Rotorua's Erina Fiddler loves being mum to a newborn at 45.
"I think we are quite blessed," she says.
Mrs Fiddler is among a growing number of New Zealand women over 40 who are having children.
Ministry of Health figures show last year 2479 Kiwis gave birth aged 40 years or over - up from 1458 births in that age group a decade ago.
Mrs Fiddler gave birth to Sapphire just over four weeks ago and loves being a mum.
Sapphire is her fourth child with a 25-year gap between her oldest and youngest. It has been 14 years since she had her third child.
Mrs Fiddler and her husband Peter, who recently married, had planned to have a baby. Mr Fiddler is a first-time dad at 47.
He asked his wife what she wanted for Christmas last year and Mrs Fiddler said a baby. On Christmas Day she found out she was pregnant.
"It was like it was meant to be. I was rapt."
Mrs Fiddler said she received some negative comments when people found out.
People had also asked if she was going to have tests for various conditions like Down Syndrome, which she did for "peace of mind".

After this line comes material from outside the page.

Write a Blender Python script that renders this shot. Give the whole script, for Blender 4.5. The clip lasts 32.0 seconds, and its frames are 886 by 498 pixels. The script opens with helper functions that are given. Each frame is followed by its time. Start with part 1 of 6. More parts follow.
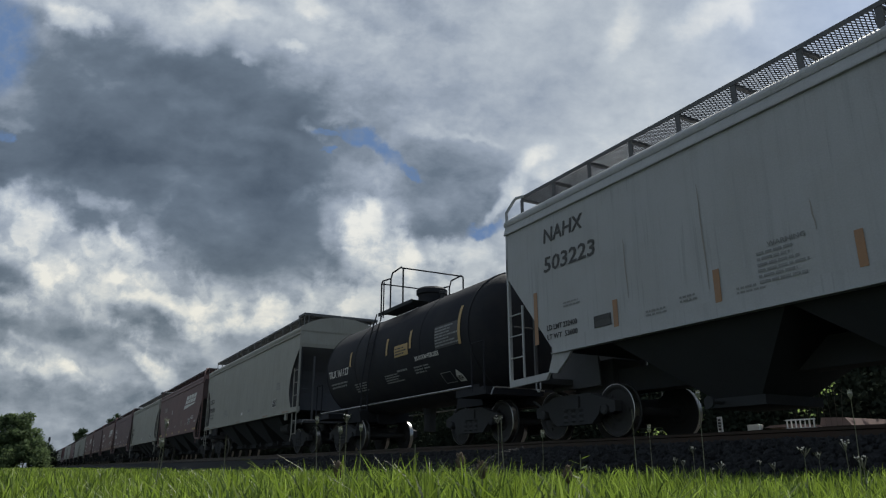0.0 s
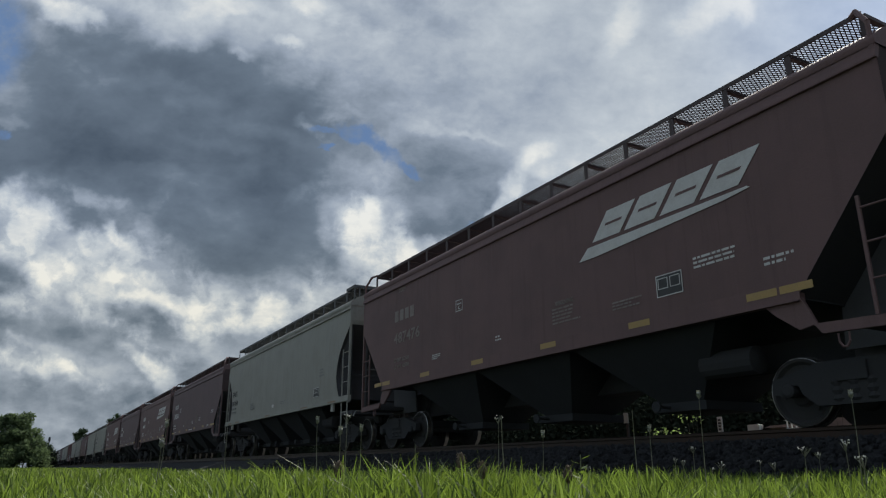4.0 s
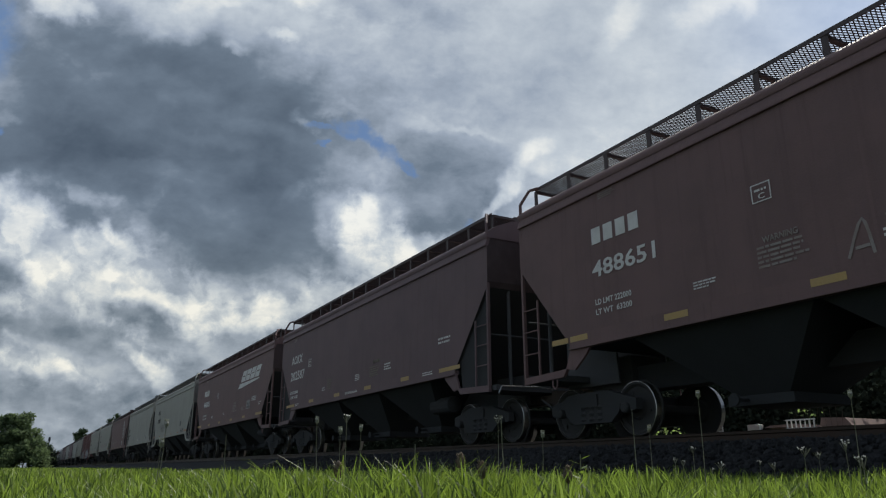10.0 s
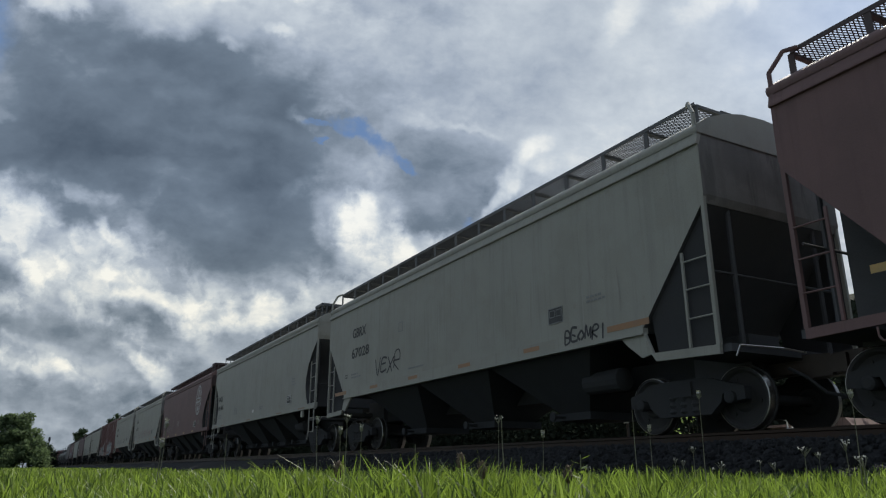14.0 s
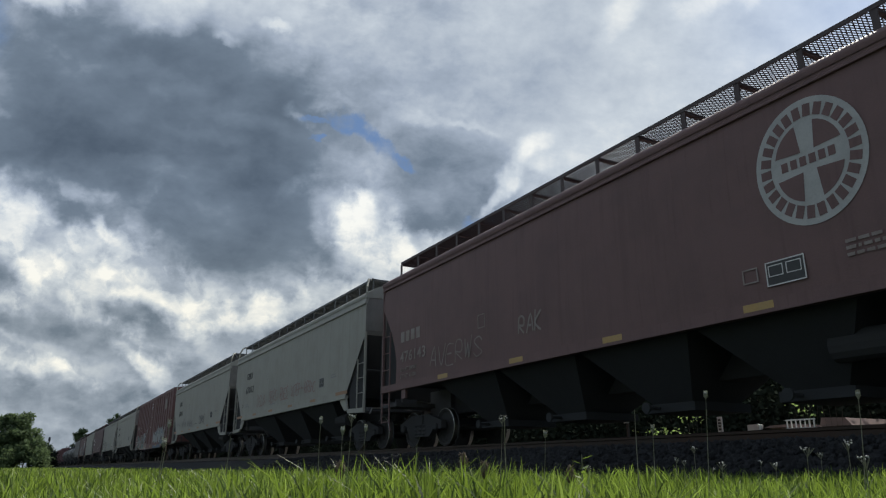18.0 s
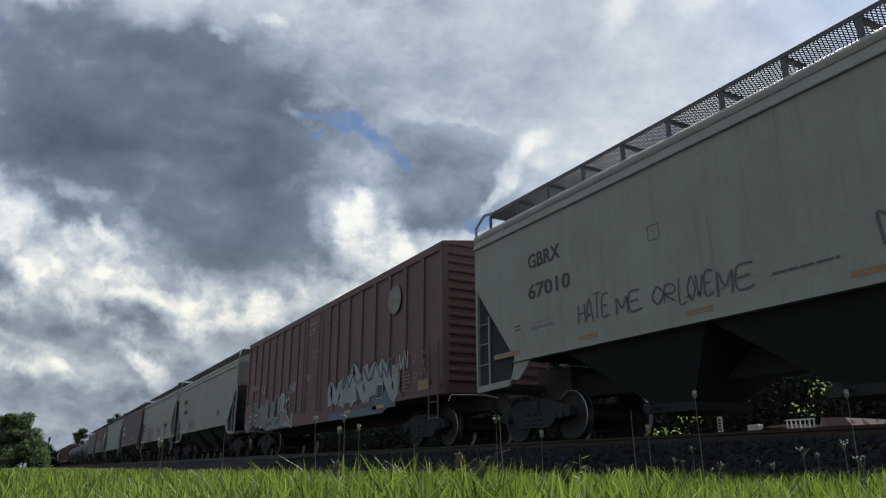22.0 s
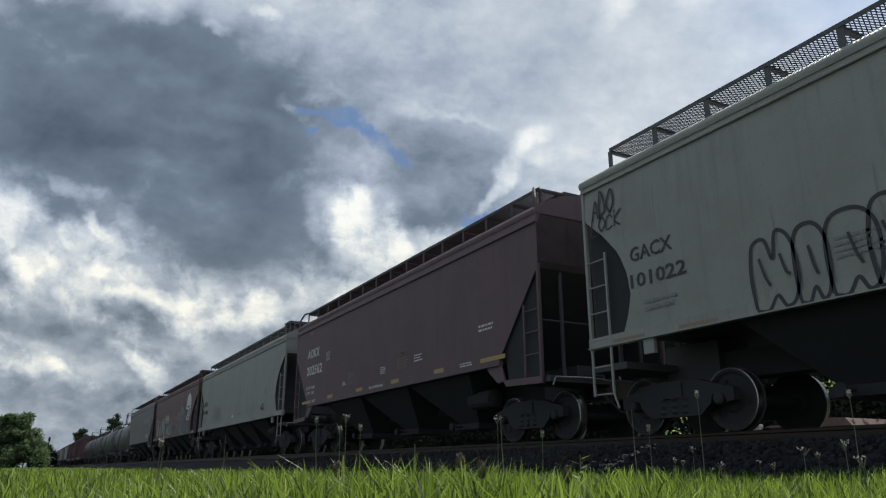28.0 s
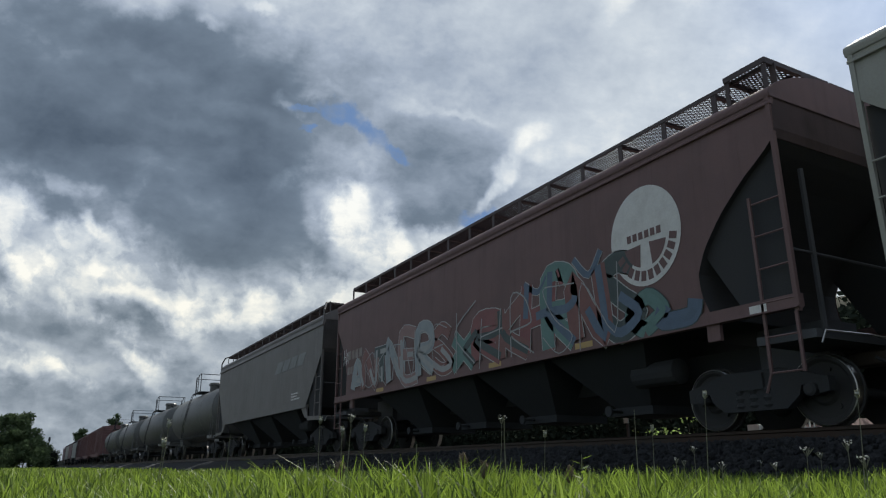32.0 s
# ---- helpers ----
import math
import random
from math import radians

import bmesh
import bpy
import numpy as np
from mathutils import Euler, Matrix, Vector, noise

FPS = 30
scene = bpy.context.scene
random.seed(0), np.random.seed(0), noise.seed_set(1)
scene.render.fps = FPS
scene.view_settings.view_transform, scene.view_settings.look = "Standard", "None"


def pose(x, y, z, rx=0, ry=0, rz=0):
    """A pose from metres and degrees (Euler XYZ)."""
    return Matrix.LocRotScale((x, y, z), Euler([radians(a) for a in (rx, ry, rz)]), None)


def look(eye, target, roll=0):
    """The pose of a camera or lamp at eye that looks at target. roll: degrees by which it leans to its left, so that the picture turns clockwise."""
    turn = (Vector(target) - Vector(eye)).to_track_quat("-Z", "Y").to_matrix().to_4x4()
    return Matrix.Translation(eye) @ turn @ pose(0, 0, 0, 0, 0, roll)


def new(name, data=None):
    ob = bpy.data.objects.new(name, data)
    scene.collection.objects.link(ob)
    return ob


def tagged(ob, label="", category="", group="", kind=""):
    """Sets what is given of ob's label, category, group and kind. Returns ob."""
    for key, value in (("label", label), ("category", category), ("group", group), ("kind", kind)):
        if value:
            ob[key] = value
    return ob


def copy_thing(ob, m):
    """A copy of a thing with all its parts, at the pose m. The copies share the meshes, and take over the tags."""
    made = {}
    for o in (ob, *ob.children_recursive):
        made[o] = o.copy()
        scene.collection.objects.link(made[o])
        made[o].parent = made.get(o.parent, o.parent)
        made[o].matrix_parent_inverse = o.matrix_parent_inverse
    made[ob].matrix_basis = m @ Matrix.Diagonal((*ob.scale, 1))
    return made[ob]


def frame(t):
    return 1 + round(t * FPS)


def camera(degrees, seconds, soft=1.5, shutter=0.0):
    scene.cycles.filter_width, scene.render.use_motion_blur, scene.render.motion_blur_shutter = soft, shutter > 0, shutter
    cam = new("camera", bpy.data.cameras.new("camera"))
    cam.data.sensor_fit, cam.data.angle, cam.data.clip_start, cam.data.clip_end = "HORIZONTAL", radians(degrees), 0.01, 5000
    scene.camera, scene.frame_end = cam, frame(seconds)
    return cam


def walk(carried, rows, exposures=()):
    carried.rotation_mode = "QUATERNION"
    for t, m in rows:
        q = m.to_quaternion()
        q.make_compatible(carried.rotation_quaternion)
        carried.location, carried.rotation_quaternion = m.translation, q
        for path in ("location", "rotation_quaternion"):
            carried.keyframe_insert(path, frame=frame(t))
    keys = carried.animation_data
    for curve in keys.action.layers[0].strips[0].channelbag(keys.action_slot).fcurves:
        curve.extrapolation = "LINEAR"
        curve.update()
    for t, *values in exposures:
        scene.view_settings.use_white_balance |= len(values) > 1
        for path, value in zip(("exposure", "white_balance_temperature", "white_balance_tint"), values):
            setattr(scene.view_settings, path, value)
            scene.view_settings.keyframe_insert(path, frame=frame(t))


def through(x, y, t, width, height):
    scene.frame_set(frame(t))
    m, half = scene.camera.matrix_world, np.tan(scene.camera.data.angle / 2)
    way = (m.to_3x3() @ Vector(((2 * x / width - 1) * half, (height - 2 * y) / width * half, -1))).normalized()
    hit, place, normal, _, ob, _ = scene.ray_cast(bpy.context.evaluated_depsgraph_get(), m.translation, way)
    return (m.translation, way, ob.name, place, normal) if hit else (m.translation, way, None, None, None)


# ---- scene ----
LENGTH = 32.0
SPEED = 9.6                       # the train's speed, metres a second
EYE = Vector((0.0, 0.0, 0.22))
AHEAD = Vector((-0.83564, 0.46549, 0.29158))
RAIL_Z = 0.70                     # top of the rails
TRACK_Y = 9.65                    # centre line of the track
HALF = 1.60                       # half the width of a hopper car

# ---- camera: it stands still in the grass ----
cam = camera(63.66, LENGTH, soft=1.2)
STAND = look(EYE, EYE + AHEAD, -0.11)
walk(cam, [(0, STAND), (LENGTH, STAND)], ((0, 0.03, 6350, 8), (8, 0.11, 6350, 8), (20, 0.27, 6350, 8), (32, 0.29, 6350, 8)))

# ---- world, sun and exposure ----
SUN_TO = Vector((-0.33, 0.52, 0.79)).normalized()
elev = math.asin(SUN_TO.z)
azim = math.atan2(SUN_TO.x, SUN_TO.y)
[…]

She never thought when she was younger that she would be having a baby at the age of 45.
However, she thinks she is better off the fourth time round.
"I'm a lot more relaxed. It's a lot easier. No more cloth nappies." She remembers spending all day washing cloth nappies in an agitator washing machine when her first child Kara, 25, was born.
The Fiddlers have a changing table now with a bath included. There was nothing that fancy a quarter of a century ago.
She said she was surprised at the increasing number of women over 40 having children as she had never seen any other older women pregnant.
Long-time Rotorua midwife Maureen O'Reilly was not surprised more mothers over 40 were giving birth now than 10 years ago but she didn't realise the increase was that high.
She has two clients who are 42. She has had a 43-year-old mother and when she worked at Rotorua Hospital in the mid-1990s she had helped in the post-natal care of a 47-year-old mother.
She urged older mothers to join an antenatal class or a good peer group to avoid being a "lonely older mother".
Long-time Rotorua midwife Diane Travis said out of a workload of 50 mothers about 10 per cent were over 40.
Ms Travis said older mums took longer to "bounce back" than younger mums and older mums should not be hard on themselves for that.